Here is the ranking of the most targeted models in Italy and the real dynamics behind these thefts.

The Ranking of the Most Stolen Vans

The data shows that thieves do not hit randomly. They target the best-selling and most widespread models in the country because they guarantee an infinite demand for used spare components.

  1. Fiat Ducato (The undisputed king): It is the commercial vehicle most loved by professionals, but unfortunately also by criminals. Its enormous diffusion makes it the number one target in Italy by a large margin.
  2. Iveco Daily: Right behind the Ducato, the Daily represents a massive share of the stolen vehicles. Its mechanical robustness makes it highly sought after, especially for the heavy-duty spare parts market or for transport abroad.
  3. Fiat Doblò & Fiorino: The “small vans” dominate the compact vehicle segment. They are agile, used by thousands of tradespeople, and easy to quickly conceal after the theft.
  4. The “French” and other heavy vehicles (Ford Transit, Peugeot Boxer, Citroën Jumper): Closing the top positions are large vans, often targeted not only for the vehicle itself but for the certainty of finding important cargo inside related to deliveries and logistics.

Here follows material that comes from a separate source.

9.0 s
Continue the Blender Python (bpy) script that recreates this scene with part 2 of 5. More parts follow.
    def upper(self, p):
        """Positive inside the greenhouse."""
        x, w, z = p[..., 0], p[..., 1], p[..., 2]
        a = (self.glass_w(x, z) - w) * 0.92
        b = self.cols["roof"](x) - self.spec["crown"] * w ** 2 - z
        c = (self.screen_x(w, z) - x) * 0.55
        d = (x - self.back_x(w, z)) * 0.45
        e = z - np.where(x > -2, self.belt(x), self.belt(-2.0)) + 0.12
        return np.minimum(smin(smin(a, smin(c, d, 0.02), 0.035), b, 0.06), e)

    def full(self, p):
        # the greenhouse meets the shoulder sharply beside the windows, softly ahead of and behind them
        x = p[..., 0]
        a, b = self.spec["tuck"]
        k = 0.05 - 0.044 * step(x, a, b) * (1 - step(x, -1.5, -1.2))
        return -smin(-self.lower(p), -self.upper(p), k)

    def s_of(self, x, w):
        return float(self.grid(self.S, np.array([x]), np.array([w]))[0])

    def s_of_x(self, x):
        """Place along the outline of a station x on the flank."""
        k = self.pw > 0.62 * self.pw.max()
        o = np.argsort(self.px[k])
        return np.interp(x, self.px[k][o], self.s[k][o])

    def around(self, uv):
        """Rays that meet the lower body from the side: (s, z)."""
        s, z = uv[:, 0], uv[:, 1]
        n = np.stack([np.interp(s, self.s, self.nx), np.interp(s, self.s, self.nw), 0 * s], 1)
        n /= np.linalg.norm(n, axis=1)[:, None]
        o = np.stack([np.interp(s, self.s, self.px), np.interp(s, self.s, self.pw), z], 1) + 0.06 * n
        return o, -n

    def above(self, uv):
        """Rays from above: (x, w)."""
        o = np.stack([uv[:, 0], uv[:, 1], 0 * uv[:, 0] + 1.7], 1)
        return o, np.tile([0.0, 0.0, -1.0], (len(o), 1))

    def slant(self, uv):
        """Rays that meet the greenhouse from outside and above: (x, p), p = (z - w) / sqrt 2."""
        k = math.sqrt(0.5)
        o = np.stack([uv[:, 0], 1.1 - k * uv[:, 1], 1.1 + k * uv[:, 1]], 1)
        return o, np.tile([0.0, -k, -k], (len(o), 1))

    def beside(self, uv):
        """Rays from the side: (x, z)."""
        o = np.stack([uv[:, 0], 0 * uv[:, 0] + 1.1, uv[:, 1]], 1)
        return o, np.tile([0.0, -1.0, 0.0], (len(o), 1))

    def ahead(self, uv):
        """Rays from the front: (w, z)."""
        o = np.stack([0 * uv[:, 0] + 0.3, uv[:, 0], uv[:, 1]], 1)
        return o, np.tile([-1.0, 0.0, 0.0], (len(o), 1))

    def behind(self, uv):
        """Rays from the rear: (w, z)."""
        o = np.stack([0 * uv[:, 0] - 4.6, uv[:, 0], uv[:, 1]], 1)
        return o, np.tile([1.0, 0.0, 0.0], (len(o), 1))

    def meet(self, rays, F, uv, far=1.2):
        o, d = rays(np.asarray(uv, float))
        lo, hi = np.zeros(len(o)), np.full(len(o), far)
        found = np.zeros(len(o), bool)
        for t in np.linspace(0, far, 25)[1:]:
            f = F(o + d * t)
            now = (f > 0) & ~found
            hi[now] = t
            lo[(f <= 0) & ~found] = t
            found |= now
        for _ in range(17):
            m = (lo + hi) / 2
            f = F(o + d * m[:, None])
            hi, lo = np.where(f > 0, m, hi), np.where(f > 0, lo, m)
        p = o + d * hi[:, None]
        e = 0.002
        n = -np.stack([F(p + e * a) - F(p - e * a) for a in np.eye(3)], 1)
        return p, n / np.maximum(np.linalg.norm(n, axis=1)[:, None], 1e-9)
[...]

Why is the Recovery Rate Dropping?

There is a fact that should make us reflect: parallel to the increase in thefts, the percentage of commercial vehicles recovered by law enforcement has dropped drastically, standing at around 41%. This means that 6 out of 10 vans disappear into thin air forever.

This happens due to the speed of the criminal supply chain:

  • Flash cannibalization: The van is stolen and, within a few hours, disassembled piece by piece in isolated clandestine workshops. Tailgates, engines, headlights, and electronic components are placed on the online black market or shipped abroad.
  • Hot zones: The phenomenon is mainly concentrated in five regions that alone cover almost 80% of the cases: Sicily, Lazio, Campania, Puglia, and Lombardy. If you operate in these territories, your business risk level triples.

The Structural Weakness: Why Do Thieves Work So Fast?

Many owners feel safe because their van is of the latest generation, equipped with coded keys and tracking systems. The reality is that today’s thieves use mixed techniques:

  • Hi-tech attack (Relay Attack): They clone the frequency of “keyless” keys while the owner is at the bar or on the construction site, entering the van without breaking anything.
  • Targeted brute force: They know exactly where to drill a small hole in the sheet metal of the rear door to cut the cables of the standard lock or trigger the mechanism with a screwdriver. An operation that takes less than a minute.

For an outfitter who designs a mobile workshop with an internal value of 20,000 euros, leaving the standard locks means handing the construction site keys to the first malicious person.

How to Protect At-Risk Models

If your van falls among the models listed above, the equation is simple: you must make it a difficult target. Thieves seek a quick, silent strike. Installing an external supplementary mechanical lock or a smart automatic locking system destroys their strategy.

Seeing a steel block on the rear or side door forces the thief to make a choice: risk making noise and losing ten minutes trying to break in, or move on and look for a van identical to yours, but protected only by the fragile standard locks.